• PROVIDED MATERIAL:
┌──

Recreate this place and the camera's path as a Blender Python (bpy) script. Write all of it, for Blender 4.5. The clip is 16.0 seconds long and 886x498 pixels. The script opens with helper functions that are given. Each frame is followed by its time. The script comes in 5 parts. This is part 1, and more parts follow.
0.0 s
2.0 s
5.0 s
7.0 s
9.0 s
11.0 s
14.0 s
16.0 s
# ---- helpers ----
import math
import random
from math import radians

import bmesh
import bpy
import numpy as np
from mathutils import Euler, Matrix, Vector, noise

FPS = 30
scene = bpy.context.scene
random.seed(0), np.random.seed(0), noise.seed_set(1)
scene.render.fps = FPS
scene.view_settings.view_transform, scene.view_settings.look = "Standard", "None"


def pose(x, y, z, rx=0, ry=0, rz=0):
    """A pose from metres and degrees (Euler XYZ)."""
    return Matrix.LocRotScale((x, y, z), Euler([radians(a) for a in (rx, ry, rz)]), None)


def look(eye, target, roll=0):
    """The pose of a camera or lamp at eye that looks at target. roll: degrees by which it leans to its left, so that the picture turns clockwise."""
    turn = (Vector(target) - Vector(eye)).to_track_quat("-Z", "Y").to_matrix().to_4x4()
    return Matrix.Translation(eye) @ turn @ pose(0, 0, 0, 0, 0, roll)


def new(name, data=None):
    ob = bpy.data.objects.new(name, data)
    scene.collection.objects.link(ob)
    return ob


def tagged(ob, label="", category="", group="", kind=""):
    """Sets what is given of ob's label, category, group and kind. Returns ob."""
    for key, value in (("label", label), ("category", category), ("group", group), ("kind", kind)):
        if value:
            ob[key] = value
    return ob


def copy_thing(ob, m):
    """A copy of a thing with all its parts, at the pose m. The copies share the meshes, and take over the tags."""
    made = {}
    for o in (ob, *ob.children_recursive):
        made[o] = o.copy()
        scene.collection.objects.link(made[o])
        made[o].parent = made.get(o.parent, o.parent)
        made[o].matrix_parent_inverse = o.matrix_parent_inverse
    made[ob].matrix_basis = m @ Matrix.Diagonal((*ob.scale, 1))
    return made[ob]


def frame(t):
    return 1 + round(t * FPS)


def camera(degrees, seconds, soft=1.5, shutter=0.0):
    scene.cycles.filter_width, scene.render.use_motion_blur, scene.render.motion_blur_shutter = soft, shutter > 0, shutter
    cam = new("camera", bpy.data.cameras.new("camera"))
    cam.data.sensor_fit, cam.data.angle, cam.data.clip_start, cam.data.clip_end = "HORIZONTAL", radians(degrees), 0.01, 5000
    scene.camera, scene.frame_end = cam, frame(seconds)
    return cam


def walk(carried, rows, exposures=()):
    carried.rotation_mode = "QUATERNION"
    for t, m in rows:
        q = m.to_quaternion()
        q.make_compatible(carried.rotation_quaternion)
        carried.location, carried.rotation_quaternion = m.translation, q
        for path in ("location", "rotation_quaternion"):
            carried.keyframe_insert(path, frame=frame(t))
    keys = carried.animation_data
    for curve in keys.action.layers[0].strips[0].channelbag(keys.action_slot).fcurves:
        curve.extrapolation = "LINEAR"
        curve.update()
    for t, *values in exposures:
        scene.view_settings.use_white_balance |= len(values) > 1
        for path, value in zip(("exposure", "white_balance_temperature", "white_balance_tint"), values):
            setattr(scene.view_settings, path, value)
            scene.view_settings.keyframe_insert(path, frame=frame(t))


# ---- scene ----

└──

• TO DO: Emit the full listing verbatim.

• RESULT OF THE EXERCISE:
Recreate this place and the camera's path as a Blender Python (bpy) script. Write all of it, for Blender 4.5. The clip is 16.0 seconds long and 886x498 pixels. The script opens with helper functions that are given. Each frame is followed by its time. The script comes in 5 parts. This is part 1, and more parts follow.
0.0 s
2.0 s
5.0 s
7.0 s
9.0 s
11.0 s
14.0 s
16.0 s
# ---- helpers ----
import math
import random
from math import radians

import bmesh
import bpy
import numpy as np
from mathutils import Euler, Matrix, Vector, noise

FPS = 30
scene = bpy.context.scene
random.seed(0), np.random.seed(0), noise.seed_set(1)
scene.render.fps = FPS
scene.view_settings.view_transform, scene.view_settings.look = "Standard", "None"


def pose(x, y, z, rx=0, ry=0, rz=0):
    """A pose from metres and degrees (Euler XYZ)."""
    return Matrix.LocRotScale((x, y, z), Euler([radians(a) for a in (rx, ry, rz)]), None)


def look(eye, target, roll=0):
    """The pose of a camera or lamp at eye that looks at target. roll: degrees by which it leans to its left, so that the picture turns clockwise."""
    turn = (Vector(target) - Vector(eye)).to_track_quat("-Z", "Y").to_matrix().to_4x4()
    return Matrix.Translation(eye) @ turn @ pose(0, 0, 0, 0, 0, roll)


def new(name, data=None):
    ob = bpy.data.objects.new(name, data)
    scene.collection.objects.link(ob)
    return ob


def tagged(ob, label="", category="", group="", kind=""):
    """Sets what is given of ob's label, category, group and kind. Returns ob."""
    for key, value in (("label", label), ("category", category), ("group", group), ("kind", kind)):
        if value:
            ob[key] = value
    return ob


def copy_thing(ob, m):
    """A copy of a thing with all its parts, at the pose m. The copies share the meshes, and take over the tags."""
    made = {}
    for o in (ob, *ob.children_recursive):
        made[o] = o.copy()
        scene.collection.objects.link(made[o])
        made[o].parent = made.get(o.parent, o.parent)
        made[o].matrix_parent_inverse = o.matrix_parent_inverse
    made[ob].matrix_basis = m @ Matrix.Diagonal((*ob.scale, 1))
    return made[ob]


def frame(t):
    return 1 + round(t * FPS)


def camera(degrees, seconds, soft=1.5, shutter=0.0):
    scene.cycles.filter_width, scene.render.use_motion_blur, scene.render.motion_blur_shutter = soft, shutter > 0, shutter
    cam = new("camera", bpy.data.cameras.new("camera"))
    cam.data.sensor_fit, cam.data.angle, cam.data.clip_start, cam.data.clip_end = "HORIZONTAL", radians(degrees), 0.01, 5000
    scene.camera, scene.frame_end = cam, frame(seconds)
    return cam


def walk(carried, rows, exposures=()):
    carried.rotation_mode = "QUATERNION"
    for t, m in rows:
        q = m.to_quaternion()
        q.make_compatible(carried.rotation_quaternion)
        carried.location, carried.rotation_quaternion = m.translation, q
        for path in ("location", "rotation_quaternion"):
            carried.keyframe_insert(path, frame=frame(t))
    keys = carried.animation_data
    for curve in keys.action.layers[0].strips[0].channelbag(keys.action_slot).fcurves:
        curve.extrapolation = "LINEAR"
        curve.update()
    for t, *values in exposures:
        scene.view_settings.use_white_balance |= len(values) > 1
        for path, value in zip(("exposure", "white_balance_temperature", "white_balance_tint"), values):
            setattr(scene.view_settings, path, value)
            scene.view_settings.keyframe_insert(path, frame=frame(t))


# ---- scene ----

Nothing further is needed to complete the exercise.